------ Data

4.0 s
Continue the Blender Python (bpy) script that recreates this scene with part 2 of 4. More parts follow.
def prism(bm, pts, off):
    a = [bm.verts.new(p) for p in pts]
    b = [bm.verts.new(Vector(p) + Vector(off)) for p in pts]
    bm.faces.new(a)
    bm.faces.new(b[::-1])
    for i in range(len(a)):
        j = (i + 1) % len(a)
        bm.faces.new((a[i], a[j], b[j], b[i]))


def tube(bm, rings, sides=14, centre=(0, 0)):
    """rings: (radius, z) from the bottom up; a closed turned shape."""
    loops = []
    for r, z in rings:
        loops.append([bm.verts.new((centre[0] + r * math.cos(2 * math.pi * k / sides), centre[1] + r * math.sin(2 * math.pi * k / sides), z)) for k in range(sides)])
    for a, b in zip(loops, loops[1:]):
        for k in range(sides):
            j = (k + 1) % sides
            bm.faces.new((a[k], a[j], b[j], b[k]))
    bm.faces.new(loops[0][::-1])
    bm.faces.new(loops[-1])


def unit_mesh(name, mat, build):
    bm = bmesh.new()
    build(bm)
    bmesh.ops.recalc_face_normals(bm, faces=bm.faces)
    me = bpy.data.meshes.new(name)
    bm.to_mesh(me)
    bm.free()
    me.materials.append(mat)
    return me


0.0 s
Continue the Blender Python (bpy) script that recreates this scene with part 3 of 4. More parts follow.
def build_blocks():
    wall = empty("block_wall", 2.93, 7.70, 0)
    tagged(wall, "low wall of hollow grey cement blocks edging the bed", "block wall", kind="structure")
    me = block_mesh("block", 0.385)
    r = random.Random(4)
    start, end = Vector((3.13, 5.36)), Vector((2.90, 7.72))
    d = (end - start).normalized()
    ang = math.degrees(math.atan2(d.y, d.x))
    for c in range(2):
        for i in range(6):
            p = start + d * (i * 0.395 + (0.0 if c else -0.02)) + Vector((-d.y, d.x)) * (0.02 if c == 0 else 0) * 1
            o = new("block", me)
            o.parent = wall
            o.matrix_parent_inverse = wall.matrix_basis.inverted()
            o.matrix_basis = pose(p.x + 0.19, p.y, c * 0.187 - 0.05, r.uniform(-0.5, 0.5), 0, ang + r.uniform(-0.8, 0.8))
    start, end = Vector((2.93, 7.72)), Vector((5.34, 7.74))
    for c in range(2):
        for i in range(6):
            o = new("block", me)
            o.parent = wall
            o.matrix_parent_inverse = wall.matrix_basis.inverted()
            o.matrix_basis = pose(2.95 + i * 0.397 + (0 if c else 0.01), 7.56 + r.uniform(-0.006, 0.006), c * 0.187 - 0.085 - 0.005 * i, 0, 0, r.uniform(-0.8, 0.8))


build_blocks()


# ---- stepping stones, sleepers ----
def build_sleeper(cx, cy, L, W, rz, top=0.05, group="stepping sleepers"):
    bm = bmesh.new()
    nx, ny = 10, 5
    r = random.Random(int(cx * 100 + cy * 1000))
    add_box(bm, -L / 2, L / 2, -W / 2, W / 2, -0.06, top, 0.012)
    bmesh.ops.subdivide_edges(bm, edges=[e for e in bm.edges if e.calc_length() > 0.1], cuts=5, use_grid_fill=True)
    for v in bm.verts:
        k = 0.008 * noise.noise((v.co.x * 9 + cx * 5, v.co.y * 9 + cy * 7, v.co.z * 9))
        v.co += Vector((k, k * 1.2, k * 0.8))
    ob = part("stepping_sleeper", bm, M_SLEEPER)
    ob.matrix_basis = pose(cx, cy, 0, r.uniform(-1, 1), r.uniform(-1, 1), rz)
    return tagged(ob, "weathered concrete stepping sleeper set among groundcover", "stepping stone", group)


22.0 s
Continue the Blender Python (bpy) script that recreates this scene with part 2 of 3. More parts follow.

------------
------ Data

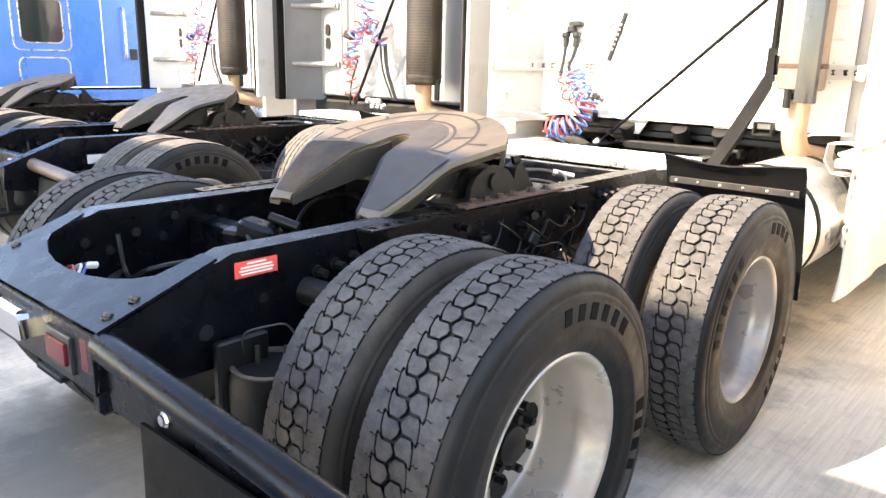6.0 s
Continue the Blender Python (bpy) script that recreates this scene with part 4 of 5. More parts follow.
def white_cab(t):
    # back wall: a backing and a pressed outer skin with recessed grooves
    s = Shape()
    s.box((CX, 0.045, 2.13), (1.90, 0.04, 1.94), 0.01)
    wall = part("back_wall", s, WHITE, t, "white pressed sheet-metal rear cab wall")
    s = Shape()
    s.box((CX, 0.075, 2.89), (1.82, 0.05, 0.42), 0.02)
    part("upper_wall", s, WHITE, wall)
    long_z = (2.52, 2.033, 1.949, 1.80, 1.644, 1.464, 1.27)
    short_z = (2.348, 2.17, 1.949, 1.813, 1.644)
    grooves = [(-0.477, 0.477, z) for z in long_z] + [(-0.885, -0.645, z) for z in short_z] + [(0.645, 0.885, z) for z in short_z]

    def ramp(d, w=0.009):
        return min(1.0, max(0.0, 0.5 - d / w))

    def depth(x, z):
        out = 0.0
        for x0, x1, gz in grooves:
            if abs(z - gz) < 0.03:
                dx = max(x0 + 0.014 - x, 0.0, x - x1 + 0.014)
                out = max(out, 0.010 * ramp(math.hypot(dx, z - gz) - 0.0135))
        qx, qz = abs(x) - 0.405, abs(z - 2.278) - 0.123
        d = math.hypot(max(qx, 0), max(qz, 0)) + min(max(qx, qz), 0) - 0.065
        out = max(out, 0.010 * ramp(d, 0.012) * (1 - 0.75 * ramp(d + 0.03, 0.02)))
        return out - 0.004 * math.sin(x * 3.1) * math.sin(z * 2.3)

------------

The lines above from the one containing "3 of 4. More parts follow." through the one containing "o.matrix_basis = pose(2.95" are to be set down exactly, and no others.

Continue the Blender Python (bpy) script that recreates this scene with part 3 of 4. More parts follow.
def build_blocks():
    wall = empty("block_wall", 2.93, 7.70, 0)
    tagged(wall, "low wall of hollow grey cement blocks edging the bed", "block wall", kind="structure")
    me = block_mesh("block", 0.385)
    r = random.Random(4)
    start, end = Vector((3.13, 5.36)), Vector((2.90, 7.72))
    d = (end - start).normalized()
    ang = math.degrees(math.atan2(d.y, d.x))
    for c in range(2):
        for i in range(6):
            p = start + d * (i * 0.395 + (0.0 if c else -0.02)) + Vector((-d.y, d.x)) * (0.02 if c == 0 else 0) * 1
            o = new("block", me)
            o.parent = wall
            o.matrix_parent_inverse = wall.matrix_basis.inverted()
            o.matrix_basis = pose(p.x + 0.19, p.y, c * 0.187 - 0.05, r.uniform(-0.5, 0.5), 0, ang + r.uniform(-0.8, 0.8))
    start, end = Vector((2.93, 7.72)), Vector((5.34, 7.74))
    for c in range(2):
        for i in range(6):
            o = new("block", me)
            o.parent = wall
            o.matrix_parent_inverse = wall.matrix_basis.inverted()
            o.matrix_basis = pose(2.95 + i * 0.397 + (0 if c else 0.01), 7.56 + r.uniform(-0.006, 0.006), c * 0.187 - 0.085 - 0.005 * i, 0, 0, r.uniform(-0.8, 0.8))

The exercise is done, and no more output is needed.